I’ve been looking for a good solution for versioning and synchronizing
my dotfiles between machines for some time. I experimented with
keeping all of ~
in subversion for a while, but it never worked out
well for me.
I’ve finally settled on a solution that I like using git, and so this is a writeup of my workflows for working with my dotfiles in git, in the hopes that someone else might find it useful. You will not find any scripts here, only a description of a workflow: It’s simple enough that I have not felt the need to script any of the pieces, even though I potentially could.
On the machines 🔗︎
On each machine, I have the dotfiles directory checked out into
~/.dotfiles/
, and a symlink farm from the actual files in ~/
into
~/.dotfiles
. If I need to edit files, I just edit them in place and
commit in ~/.dotfiles
. When adding new dotfiles, I just manually
create them in the checkout and create the symlink – no fancy
scripts. I do this rarely enough that I find it doesn’t bug me.
Branches 🔗︎
I maintain one branch for each machine or group of machines I keep dotfiles on. For instance, my laptop has a branch, my desktop has a branch, and all of the machines I have accounts on at work share a branch. In addition there is a “master” branch, which contains a prototypical set of dotfiles without any machine-specific customizations.
In an ideal world, any change to my dotfiles would go to either
master
(if it is common to all machines) or to a specific machine
branch, and I could then merge master
into each machine branch to
sync the state of my dotfiles around. Unfortunately, one of my main
desiderata is that I can edit and commit dotfiles in place. And
committing to a non-checked-out branch is awkward at best, and
checking out master
in the ~/.dotfiles/
working copy is
undesirable, since that might disrupt other programs that are using my
dotfiles at the time. So in practice, I make commits to the branch of
whichever machine I made a given change on, and then push them to that
branch in the master repository on my server.
Synchronizing 🔗︎
Periodically, I fetch that repository into another working copy, and
synchronize the branches. I check out master
, and git cherry-pick
any commits off of each per-machine branch that should be shared among
all the machines. Once that’s done, I check out each per-machine
branch in turn, and git merge
master back into it. With that done, I
push the branches back, and pull them on each machine.
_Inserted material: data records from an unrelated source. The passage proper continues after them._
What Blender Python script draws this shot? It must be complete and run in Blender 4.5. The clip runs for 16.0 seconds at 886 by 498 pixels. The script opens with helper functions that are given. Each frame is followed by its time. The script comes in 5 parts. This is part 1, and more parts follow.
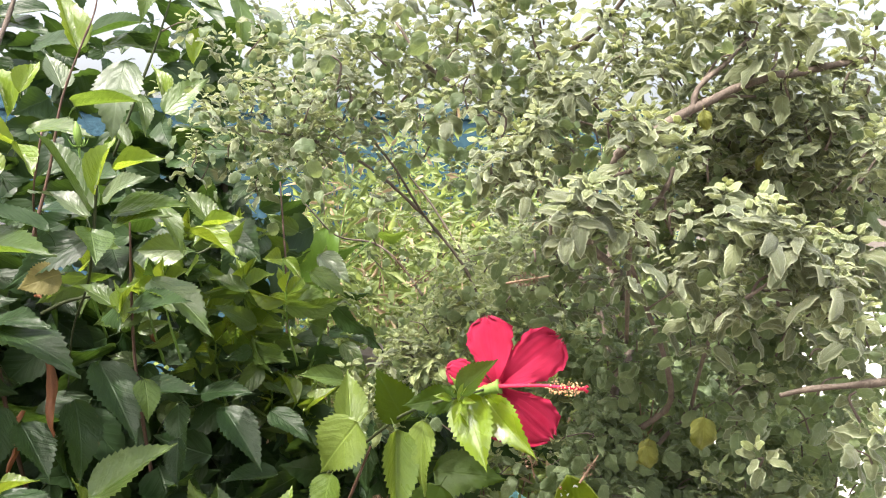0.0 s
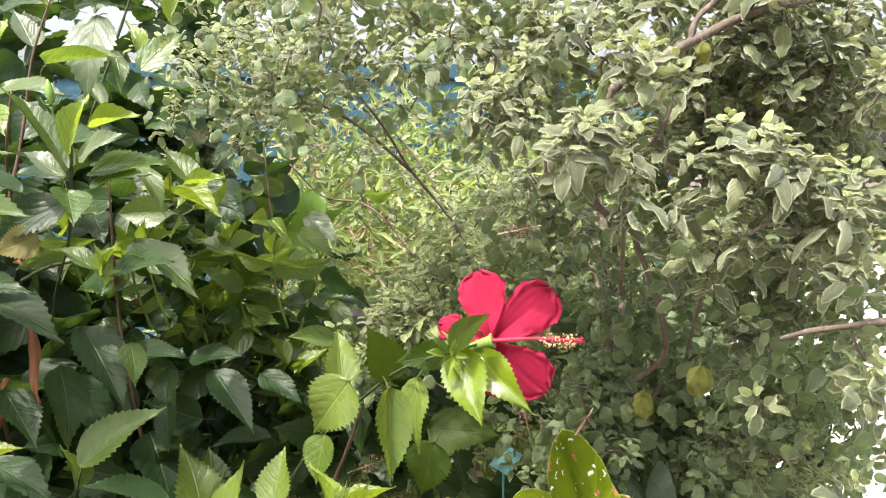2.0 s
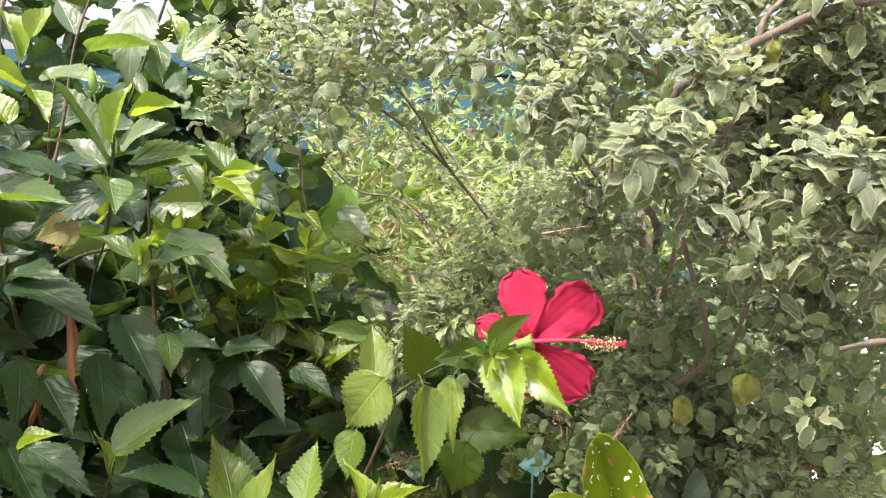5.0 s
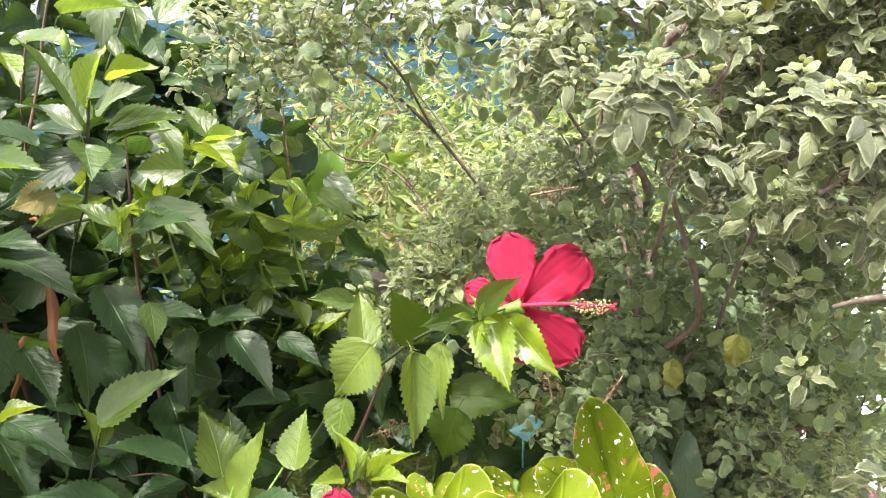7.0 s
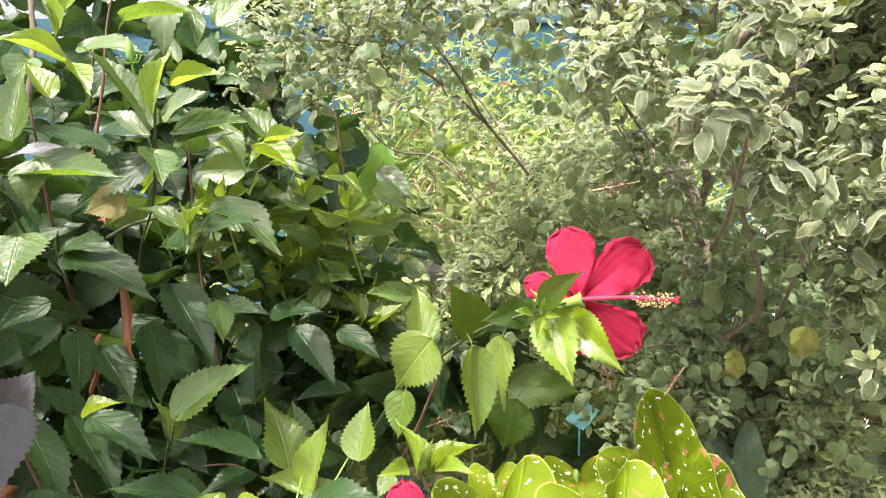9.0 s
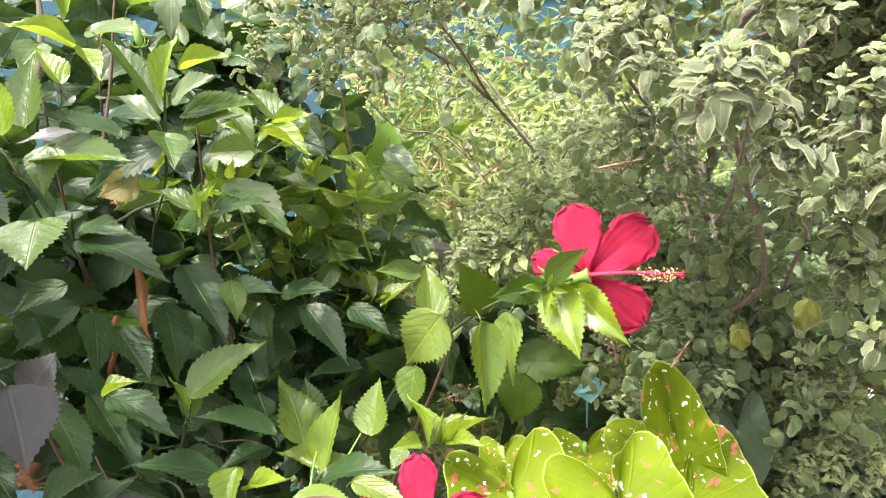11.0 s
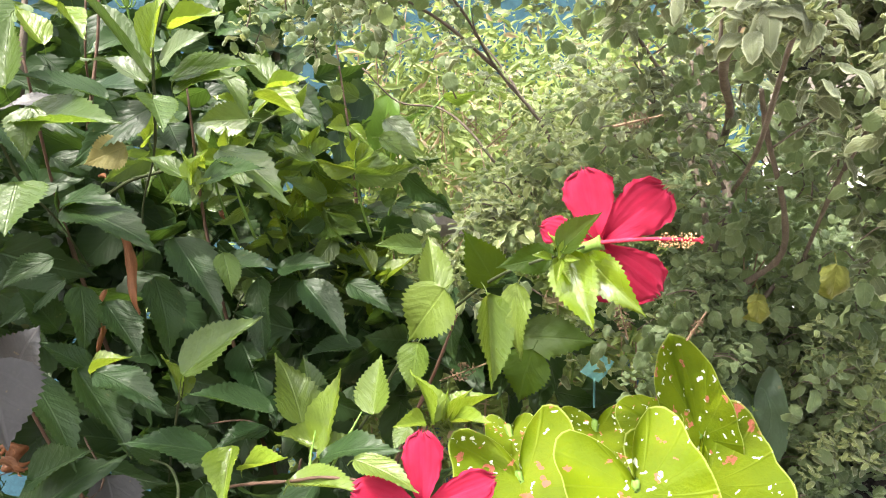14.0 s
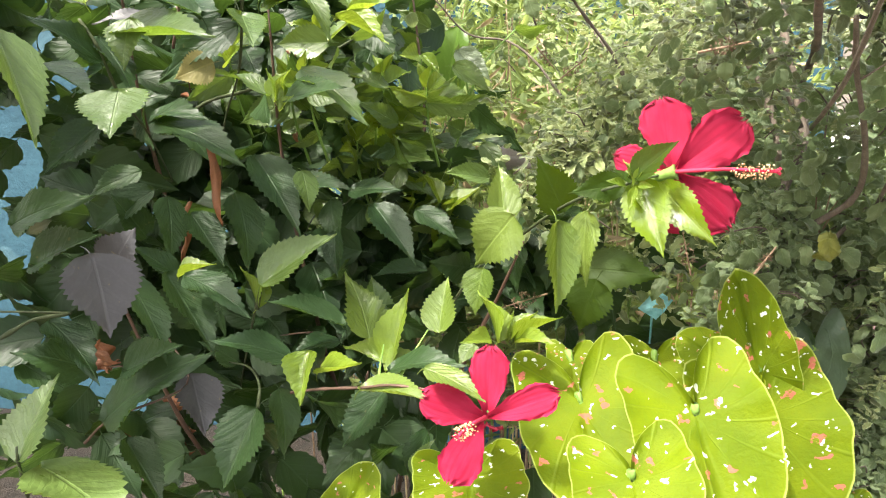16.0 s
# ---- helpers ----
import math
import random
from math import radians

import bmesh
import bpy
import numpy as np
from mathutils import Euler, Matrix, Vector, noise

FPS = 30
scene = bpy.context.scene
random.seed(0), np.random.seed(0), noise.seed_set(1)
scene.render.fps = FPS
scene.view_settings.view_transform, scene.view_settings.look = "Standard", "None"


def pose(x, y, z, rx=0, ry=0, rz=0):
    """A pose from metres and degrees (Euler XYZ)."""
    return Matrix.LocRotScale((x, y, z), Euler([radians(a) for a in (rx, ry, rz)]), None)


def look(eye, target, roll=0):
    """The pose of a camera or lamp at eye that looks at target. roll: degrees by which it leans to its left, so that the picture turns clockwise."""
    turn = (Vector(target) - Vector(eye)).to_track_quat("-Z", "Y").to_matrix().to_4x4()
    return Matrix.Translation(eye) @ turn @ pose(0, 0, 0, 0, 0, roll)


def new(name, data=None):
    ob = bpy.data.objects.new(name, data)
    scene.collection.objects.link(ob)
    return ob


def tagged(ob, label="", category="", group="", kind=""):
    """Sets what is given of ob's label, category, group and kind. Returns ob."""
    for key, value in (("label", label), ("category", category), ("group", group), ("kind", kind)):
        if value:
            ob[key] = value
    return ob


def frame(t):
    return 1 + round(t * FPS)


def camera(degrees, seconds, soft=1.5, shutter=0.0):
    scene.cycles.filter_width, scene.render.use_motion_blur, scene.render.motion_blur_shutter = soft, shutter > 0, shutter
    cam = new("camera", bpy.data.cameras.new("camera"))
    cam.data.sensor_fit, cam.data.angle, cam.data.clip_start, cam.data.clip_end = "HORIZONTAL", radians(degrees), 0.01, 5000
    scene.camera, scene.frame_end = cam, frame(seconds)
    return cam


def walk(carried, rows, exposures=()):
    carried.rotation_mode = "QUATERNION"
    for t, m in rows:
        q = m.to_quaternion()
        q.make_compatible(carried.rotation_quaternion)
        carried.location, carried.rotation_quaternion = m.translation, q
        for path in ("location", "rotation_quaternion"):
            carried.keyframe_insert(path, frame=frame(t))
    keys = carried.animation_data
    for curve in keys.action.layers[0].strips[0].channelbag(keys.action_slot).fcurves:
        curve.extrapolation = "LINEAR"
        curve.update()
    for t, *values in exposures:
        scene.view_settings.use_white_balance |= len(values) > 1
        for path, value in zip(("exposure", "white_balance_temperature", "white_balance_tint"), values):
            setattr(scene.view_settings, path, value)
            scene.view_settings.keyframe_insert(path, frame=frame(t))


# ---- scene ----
cam = camera(62.5, 16.0, 1.1)
PATH = [
    (0, (0.034, 0.021, 0.971), (-0.013, 2.017, 0.852), 1.5),
    (0.5, (0.033, 0.026, 0.959), (0.003, 2.019, 0.799), 1),
    (1, (0.034, 0.022, 0.968), (-0.002, 2.015, 0.797), 0.8),
    (1.5, (0.035, 0.032, 0.961), (-0.011, 2.022, 0.765), -0.1),
    (2, (0.033, 0.037, 0.958), (0.018, 2.026, 0.747), 0.3),
    (2.5, (0.036, 0.022, 0.964), (0, 2.013, 0.777), 0.5),
    (3, (0.031, -0.009, 0.980), (-0.05, 1.983, 0.820), 0.8),
    (3.5, (0.022, -0.013, 0.992), (-0.076, 1.98, 0.857), 1),
    (4, (0.019, 0.011, 0.979), (-0.092, 2.002, 0.827), 1.5),
    (4.5, (0.009, 0.034, 0.969), (-0.079, 2.023, 0.782), 1.8),
    (5, (0.014, 0.046, 0.958), (-0.056, 2.032, 0.735), 1.6),
    (5.2, (0.012, 0.052, 0.947), (-0.052, 2.039, 0.729), 2),
    (7.3, (0.019, 0.059, 0.951), (-0.024, 2.035, 0.642), 0.8),
    (7.5, (0.027, 0.06, 0.950), (-0.035, 2.034, 0.639), 0.5),
    (8, (0.038, 0.061, 0.953), (-0.04, 2.029, 0.606), -0.9),
    (8.5, (0.024, 0.052, 0.959), (-0.094, 2.015, 0.594), -0.8),
    (9, (-0.002, 0.051, 0.964), (-0.15, 2.015, 0.614), -0.6),
    (9.2, (-0.001, 0.051, 0.961), (-0.131, 2.016, 0.611), -0.5),
    (11.3, (-0.004, 0.035, 0.972), (-0.19, 1.982, 0.556), -2.1),
    (11.5, (-0.006, 0.03, 0.979), (-0.206, 1.976, 0.566), -2.7),
    (12, (-0.009, 0.032, 0.979), (-0.221, 1.982, 0.590), -1.9),
    (12.5, (-0.018, 0.055, 0.957), (-0.25, 2.001, 0.560), -2.5),
    (13, (-0.022, 0.078, 0.944), (-0.226, 2.019, 0.509), -1.8),
    (13.5, (-0.022, 0.08, 0.931), (-0.21, 2.019, 0.478), -1.8),
    (14, (-0.013, 0.069, 0.941), (-0.17, 2.014, 0.502), -1.7),
    (14.5, (-0.011, 0.044, 0.945), (-0.172, 1.987, 0.499), -1.2),
    (15, (-0.014, 0.029, 0.948), (-0.187, 1.962, 0.466), -0.3),
    (15.5, (-0.017, 0.029, 0.932), (-0.223, 1.947, 0.405), 0),
    (16, (-0.035, 0.042, 0.922), (-0.315, 1.938, 0.350), -0.1),
]
walk(cam, [(t, look(eye, target, roll)) for t, eye, target, roll in PATH], exposures=((0, 0.78, 6450, 14), (5, 0.86, 6450, 13), (7.5, 1.08, 6450, 12), (12, 1.10, 6500, 10), (16, 1.04, 6550, 9)))

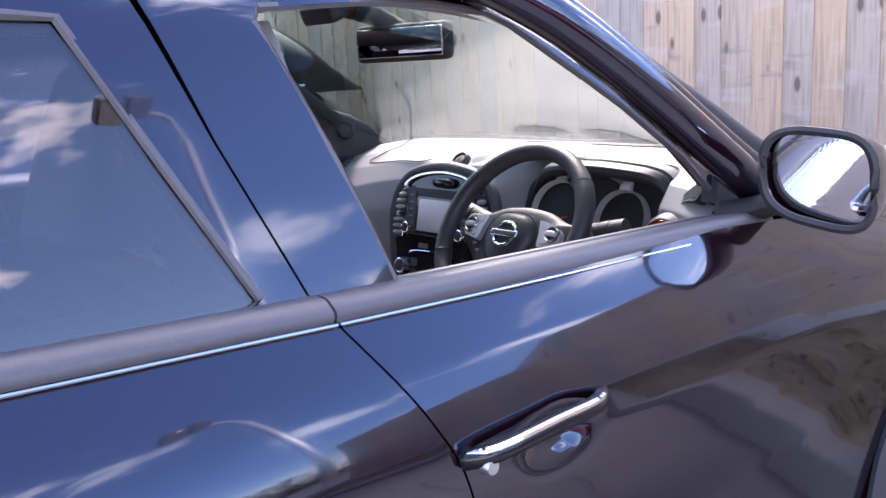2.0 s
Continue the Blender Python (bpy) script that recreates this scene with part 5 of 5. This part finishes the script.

It’s very important that this process – including the merging back
from master – be done in a separate working copy. Otherwise, a
conflicted merge results in conflict markers in your dotfiles. It was
particularly fun when I did this once and had a conflict in
.gitconfig
, as git
then immediately stopped working, and so I
couldn’t reset --hard
out of the merge or inspect history until I
either resolved the merge or moved the broken file aside.
In practice, this sequence happens maybe once a month, and takes half an hour or so. I could probably script some of that away, but I find it mostly acceptable as is.
Final thoughts 🔗︎
I find the “commit and cherry-pick” workflow somewhat unfortunate, in that it results in two copies of every commit, and it makes “synchronize my dotfiles” a sufficiently expensive operation (in terms of effort) that it doesn’t happy continually. It’s conceivable that I would be better served by being disciplined about, after testing any change, immediately copying the files to another repository and comitting onto master and merging into the appropriate branch. However, I haven’t experimented with that because I intensely dislike any workflow that turns a common, simple operation (“make a stupid fix to my dotfiles”) into a more complex one. The current workflow does include a complex operation (the cherry-pick and merge step), but it’s a batch job, so I don’t mind scheduling it periodically, and it is an additional task I perform on top of the normal work of “messing with dotfiles”, which has specific additional benefit (“keeping my dotfiles in sync”), so I find it much more palatable.